Im Katastrophenfall ist nicht genug Zeit, um erst einmal ein strukturiertes Vorgehen zu überlegen. Effizienter ist es, wenn die notwendigen Schritte vorher bereits erdacht und niedergeschrieben sind.
Szenarien im Totalausfall
Der Softwarehersteller Symantec interessiert sich schon seit langem dafür, was Unternehmen in Sachen Disaster Recovey bewegt. Daher gibt er seit vier Jahren eine Studie in Auftrag, die er „Disaster Recovery Report“ nennt. Dabei wurden tausend IT-Manager aus 15 Ländern – darunter Großbritannien, Deutschland, Frankreich und Italien – zum Thema Disaster Recovery befragt.

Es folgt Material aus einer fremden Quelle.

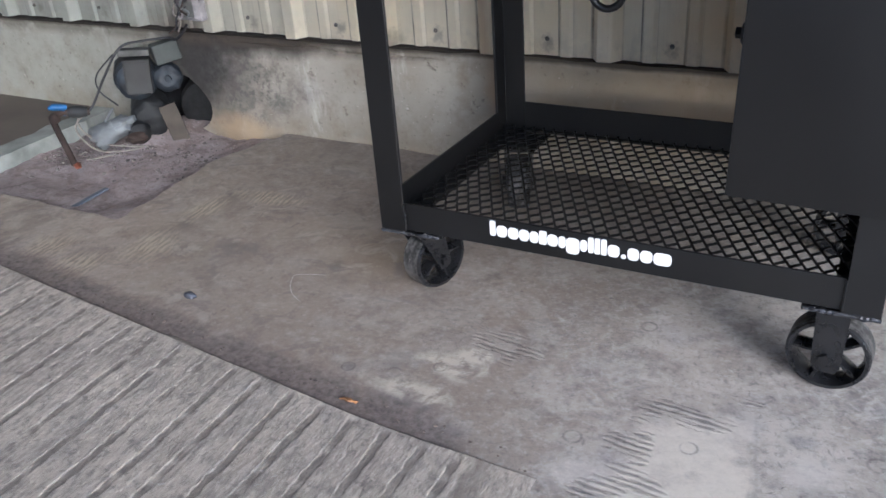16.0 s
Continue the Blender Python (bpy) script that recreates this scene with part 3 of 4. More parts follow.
def build_drive():
    """The raked slab: u runs along its edge, v away from it towards the viewer."""
    origin, along = Vector((-1.56, 1.03, 0)), Vector((1.36, -0.165, 0)).normalized()
    away = Vector((along.y, -along.x, 0))
    bm = bmesh.new()
    us = []
    for k in range(-26, 15):
        start = 0.314 + 0.0752 * k - (0.00037 * k * k if k > 0 else 0)
        for du, h in ((0, 0), (0.010, 0), (0.0165, 0.0002), (0.0190, 0.0006), (0.0212, 0.0006), (0.0222, -0.0001), (0.0230, -0.0010), (0.0240, -0.0013), (0.0290, -0.0014), (0.0350, -0.0014), (0.0372, -0.0012), (0.0382, -0.0004), (0.0390, 0), (0.0400, 0), (0.046, 0), (0.058, 0)):
            us.append((start + du, h, k, du))
    us += [(1.364, 0.0004, 15, 0), (1.372, 0.0012, 15, 0), (1.377, 0.0010, 15, 0), (1.380, -0.0010, 15, 0)]
    vs = [0.0, 0.006, 0.014] + [0.022 + 0.0065 * i for i in range(155)] + [1.05, 1.15, 1.4, 1.8, 2.4]
    rows = []
    for v in vs:
        row = []
        for u, h, k, du in us:
            wob = 0.007 * noise.noise(Vector((k * 3.1, v * 2.5, 1))) + 0.0022 * noise.noise(Vector((k * 1.7, v * 22, 8))) + (0.0042 if h <= 0 else 0.0055) * noise.noise(Vector((k * 1.3 + (3 if du > 0.03 else 0), v * 70, 3)))
            edge = 0.010 * noise.noise(Vector((u * 9, 0, 4))) if v < 0.001 else 0
            strong = 0.85 + 0.5 * noise.noise(Vector((k * 2.3, v * 7, 5))) + 0.7 * noise.noise(Vector((k * 2.9, v * 38, 6))) if h <= 0.00025 else 0.3 + 0.9 * noise.noise(Vector((k * 4.1, v * 13, 9))) + 1.3 * noise.noise(Vector((k * 4.1, v * 75, 4)))
            fade = (min(1, max(0.0, (1.365 - u) / 0.07)) if k < 15 else 1) * min(1, v / 0.03) * max(0.0, strong)
            rough = 0.0004 * noise.noise(Vector((u * 60, v * 30, 2))) + 0.0003 * noise.noise(Vector((u * 160, v * 130, 6)))
            z = 0.008 * min(1, max(0.2, (1.40 - u) / 0.13)) + h * fade + rough
            if v == 0.0:
                z -= 0.006
            # the far end swings in towards the floor and its lip wanders
            swing = 0.03 * max(0, (u - 1.0) / 0.38) ** 2 * max(0, 1 - v / 0.3)
            if k == 15:
                wob = 0.022 * noise.noise(Vector((2, v * 9, 1))) + 0.008 * noise.noise(Vector((5, v * 40, 1)))
            p = origin + along * (u + wob + 0.125 * v) + away * (v + edge - swing)
            row.append(bm.verts.new((p.x, p.y, z)))
        rows.append(row)
    low = [bm.verts.new((w.co.x, w.co.y, -0.03)) for w in rows[0]]
    for a, b in zip([low] + rows, rows):
        for i in range(len(us) - 1):
            bm.faces.new((a[i], a[i + 1], b[i + 1], b[i]))
    right = [r[-1] for r in rows]
    down = [bm.verts.new((w.co.x, w.co.y, -0.03)) for w in right]
    for i in range(len(right) - 1):
        bm.faces.new((right[i], right[i + 1], down[i + 1], down[i]))
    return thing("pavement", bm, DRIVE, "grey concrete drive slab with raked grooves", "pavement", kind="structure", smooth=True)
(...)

Andreas Zeitler ist ein alter Hase in Sachen Software und IT. Er war bis 2012 Vice President und Regional Manager für die Region Zentraleuropa bei Symantec. Dass er langjährige Erfahrung in der Branche mitbringt, macht ihn zu dem Mann, der kompetente Vergleiche ziehen kann.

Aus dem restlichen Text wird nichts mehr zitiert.